IT'S MORE than a bit ironic that the first little ethics explosion of the 2010 gubernatorial campaign should be over campaign donations that Attorney General Henry McMaster accepted from lawyers he approved to file a multimillion-dollar lawsuit on behalf of the state.
Mr. McMaster, who watched both of his predecessors get into hot water for accepting donations from lawyers they picked to represent the state, had gone to great lengths to try to insulate himself from such problems.
Shortly after taking office in 2003, he started getting calls from attorneys who wanted to chat about bringing what are essentially class-action lawsuits on behalf of the state. This type of arrangement is not uncommon, because both sides stand to benefit if the suit is successful:
Some suits can only be brought in the name of the state, and even when there is no such restriction, suing on behalf of the state rather than trying as an individual attorney to hold together a class-action suit can streamline and speed up the process, and add an unquantifiable heft to the case.
For their part, attorneys general usually don't have the staff or expertise to bring complex civil suits themselves, much less front the expenses that can mount up for years before a settlement or verdict, and so approving "outside counsel" can serve the public interest - as when the state is able to recover millions of dollars that drug companies overcharged Medicaid. (The practice also can lead to attorneys general turning themselves into super-legislatures, using the courts to try to change policy in a way that the people elected to do that sort of thing won't.)
Mr. McMaster put off the attorneys while he examined how other states handled these arrangements, paying particular attention to the pitfalls encountered by Charlie Condon. Mr. McMaster's immediate predecessor had allowed a handful of his political supporters to bring suit against the tobacco companies but set no limits on their potential compensation (they ended up with $82.5 million), even though the heavy lifting on the case already had been done by lawyers who brought successful suits in other states. It took Mr. McMaster 20 months to come up with the first draft of what he calls a model agreement, which severely limits the potential reward for the outside attorneys and puts the attorney general clearly in charge.
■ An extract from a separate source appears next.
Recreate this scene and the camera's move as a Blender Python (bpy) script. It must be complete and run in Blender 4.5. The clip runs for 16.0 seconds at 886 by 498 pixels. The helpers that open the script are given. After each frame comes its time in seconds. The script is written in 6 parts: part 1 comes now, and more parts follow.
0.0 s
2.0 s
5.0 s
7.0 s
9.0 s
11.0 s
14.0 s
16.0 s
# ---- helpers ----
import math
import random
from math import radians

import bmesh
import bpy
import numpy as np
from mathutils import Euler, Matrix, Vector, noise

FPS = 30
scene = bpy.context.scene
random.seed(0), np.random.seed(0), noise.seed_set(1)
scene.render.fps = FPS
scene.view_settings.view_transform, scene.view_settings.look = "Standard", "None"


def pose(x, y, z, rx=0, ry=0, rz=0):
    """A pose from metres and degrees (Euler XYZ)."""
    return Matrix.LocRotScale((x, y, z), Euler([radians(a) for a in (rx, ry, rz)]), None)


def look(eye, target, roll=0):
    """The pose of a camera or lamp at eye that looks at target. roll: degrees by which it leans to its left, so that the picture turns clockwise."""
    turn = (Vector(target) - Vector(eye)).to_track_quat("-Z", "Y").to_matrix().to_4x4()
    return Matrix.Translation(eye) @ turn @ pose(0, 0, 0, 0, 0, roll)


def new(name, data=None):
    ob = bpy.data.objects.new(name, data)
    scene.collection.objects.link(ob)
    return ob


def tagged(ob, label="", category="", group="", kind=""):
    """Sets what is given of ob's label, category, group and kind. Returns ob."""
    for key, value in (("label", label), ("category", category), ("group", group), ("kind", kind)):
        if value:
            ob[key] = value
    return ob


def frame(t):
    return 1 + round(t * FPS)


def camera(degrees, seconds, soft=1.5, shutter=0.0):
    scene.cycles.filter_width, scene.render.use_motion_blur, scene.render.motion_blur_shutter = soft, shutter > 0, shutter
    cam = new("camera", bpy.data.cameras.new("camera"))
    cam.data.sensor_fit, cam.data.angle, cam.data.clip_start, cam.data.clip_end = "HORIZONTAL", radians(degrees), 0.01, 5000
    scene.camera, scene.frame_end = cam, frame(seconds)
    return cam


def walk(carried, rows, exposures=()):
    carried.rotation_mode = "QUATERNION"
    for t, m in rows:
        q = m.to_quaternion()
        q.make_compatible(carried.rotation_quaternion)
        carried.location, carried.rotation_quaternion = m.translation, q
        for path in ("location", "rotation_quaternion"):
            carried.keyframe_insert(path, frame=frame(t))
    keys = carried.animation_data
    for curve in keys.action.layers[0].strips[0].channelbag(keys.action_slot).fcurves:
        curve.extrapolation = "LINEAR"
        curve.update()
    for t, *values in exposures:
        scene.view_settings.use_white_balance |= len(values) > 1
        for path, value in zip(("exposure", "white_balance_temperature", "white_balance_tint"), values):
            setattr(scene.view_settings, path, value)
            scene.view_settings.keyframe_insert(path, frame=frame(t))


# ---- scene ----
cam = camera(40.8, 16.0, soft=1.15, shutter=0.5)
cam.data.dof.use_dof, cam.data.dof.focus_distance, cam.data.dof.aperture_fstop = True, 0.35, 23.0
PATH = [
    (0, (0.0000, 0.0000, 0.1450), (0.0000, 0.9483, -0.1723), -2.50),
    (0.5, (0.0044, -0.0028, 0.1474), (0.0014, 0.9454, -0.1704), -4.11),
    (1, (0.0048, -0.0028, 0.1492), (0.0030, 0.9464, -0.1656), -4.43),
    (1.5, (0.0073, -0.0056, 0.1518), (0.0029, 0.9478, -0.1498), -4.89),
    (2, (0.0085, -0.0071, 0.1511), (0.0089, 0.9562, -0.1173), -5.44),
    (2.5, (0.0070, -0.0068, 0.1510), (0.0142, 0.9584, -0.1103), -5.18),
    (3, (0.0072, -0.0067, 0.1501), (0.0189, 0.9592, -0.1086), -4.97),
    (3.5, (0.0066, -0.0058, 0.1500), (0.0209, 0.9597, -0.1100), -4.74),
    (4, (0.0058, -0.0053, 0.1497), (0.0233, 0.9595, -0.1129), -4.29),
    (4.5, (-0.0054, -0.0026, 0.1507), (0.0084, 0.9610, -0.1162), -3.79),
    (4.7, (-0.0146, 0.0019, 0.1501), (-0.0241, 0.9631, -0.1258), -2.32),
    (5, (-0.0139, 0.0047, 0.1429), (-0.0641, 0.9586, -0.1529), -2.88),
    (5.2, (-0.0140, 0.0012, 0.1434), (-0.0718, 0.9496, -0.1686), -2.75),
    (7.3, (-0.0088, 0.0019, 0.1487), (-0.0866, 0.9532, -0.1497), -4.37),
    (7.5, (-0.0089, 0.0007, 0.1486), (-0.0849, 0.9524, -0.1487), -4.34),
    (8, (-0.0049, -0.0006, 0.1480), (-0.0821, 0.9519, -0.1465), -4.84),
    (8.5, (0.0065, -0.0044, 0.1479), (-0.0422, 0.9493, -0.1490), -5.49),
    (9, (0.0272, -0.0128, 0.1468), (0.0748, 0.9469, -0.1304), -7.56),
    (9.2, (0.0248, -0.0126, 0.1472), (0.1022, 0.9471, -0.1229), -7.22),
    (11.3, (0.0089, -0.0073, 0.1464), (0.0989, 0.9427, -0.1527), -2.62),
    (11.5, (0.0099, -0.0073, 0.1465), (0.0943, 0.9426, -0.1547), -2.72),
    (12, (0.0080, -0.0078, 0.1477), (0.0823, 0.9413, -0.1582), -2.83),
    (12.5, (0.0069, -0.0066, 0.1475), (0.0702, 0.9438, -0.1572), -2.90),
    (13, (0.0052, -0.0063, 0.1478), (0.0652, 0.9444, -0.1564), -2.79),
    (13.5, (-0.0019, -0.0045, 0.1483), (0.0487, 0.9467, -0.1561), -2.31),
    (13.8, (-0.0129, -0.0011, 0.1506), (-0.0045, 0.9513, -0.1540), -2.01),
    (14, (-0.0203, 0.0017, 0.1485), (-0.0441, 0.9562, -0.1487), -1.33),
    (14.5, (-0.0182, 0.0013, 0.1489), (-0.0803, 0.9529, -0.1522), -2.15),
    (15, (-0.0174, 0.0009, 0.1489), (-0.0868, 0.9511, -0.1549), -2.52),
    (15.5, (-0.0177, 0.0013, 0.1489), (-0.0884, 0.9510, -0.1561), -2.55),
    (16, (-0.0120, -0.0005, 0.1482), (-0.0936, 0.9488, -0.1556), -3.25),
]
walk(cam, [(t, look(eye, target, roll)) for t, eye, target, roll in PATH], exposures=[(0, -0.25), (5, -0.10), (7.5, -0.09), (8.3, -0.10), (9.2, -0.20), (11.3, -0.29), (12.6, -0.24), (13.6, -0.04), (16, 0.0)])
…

The model agreement replaces the industry-standard 25 percent (minimum) contingency fee for winning attorneys with a scale that maxes out at 23 percent and slides down to less than 4 percent on the largest settlements; spells out precisely what expenses attorneys can claim out of any award (for example, airfare is reimbursed based on coach, meals are not reimbursable, and attorneys can't get repaid for overnighting packages without "a justifiable basis"); and requires the attorneys to pay 10 percent of any fee they receive to cover the attorney general's cost for overseeing the case. If the lawyers are fired for cause, they don't even get reimbursed for out-of-pocket expenses.
It was another 22 months before Mr. McMaster signed the first agreement letting loose the lawyers. It authorized a half-dozen attorneys to bring suit against five drug companies for defrauding taxpayers of more than $40 million in prescription drug overcharges though Medicaid and the State Health Plan. Shortly afterwards, he authorized suits against other pharmaceutical companies, including the Eli Lilly case that created the first firestorm of the gubernatorial campaign. (A side note: It was not another campaign that dug up the "controversy," but rather the Lilly attorneys, who cited it in what clearly was a desperate attempt to set back the state's case.)
At the time he signed that first agreement, Mr. McMaster told me he had tried to be careful to anticipate any possible objections, because "the fuel this office runs on is public confidence."
And there's your irony: It took Mr. McMaster more than a week after questions were first raised in the political arena before he stopped focusing on the legality of the donations and realized how politically damaging they could become. I suspect all the work he did trying to avoid this sort of thing contributed to his tin ear.
Finally, the attorney general relented to pressure and gave back not just the donations cited in the lawsuit but a total of more than $32,000 he received (mostly before he even made the appointments) from five attorneys he had authorized to work on this and other cases for the state. He explained - correctly - that he had to be concerned not only with legalities but also with the appearance of impropriety. It was an overdue gesture, but one that others might take note of, particularly those who almost certainly did violate the ethics law.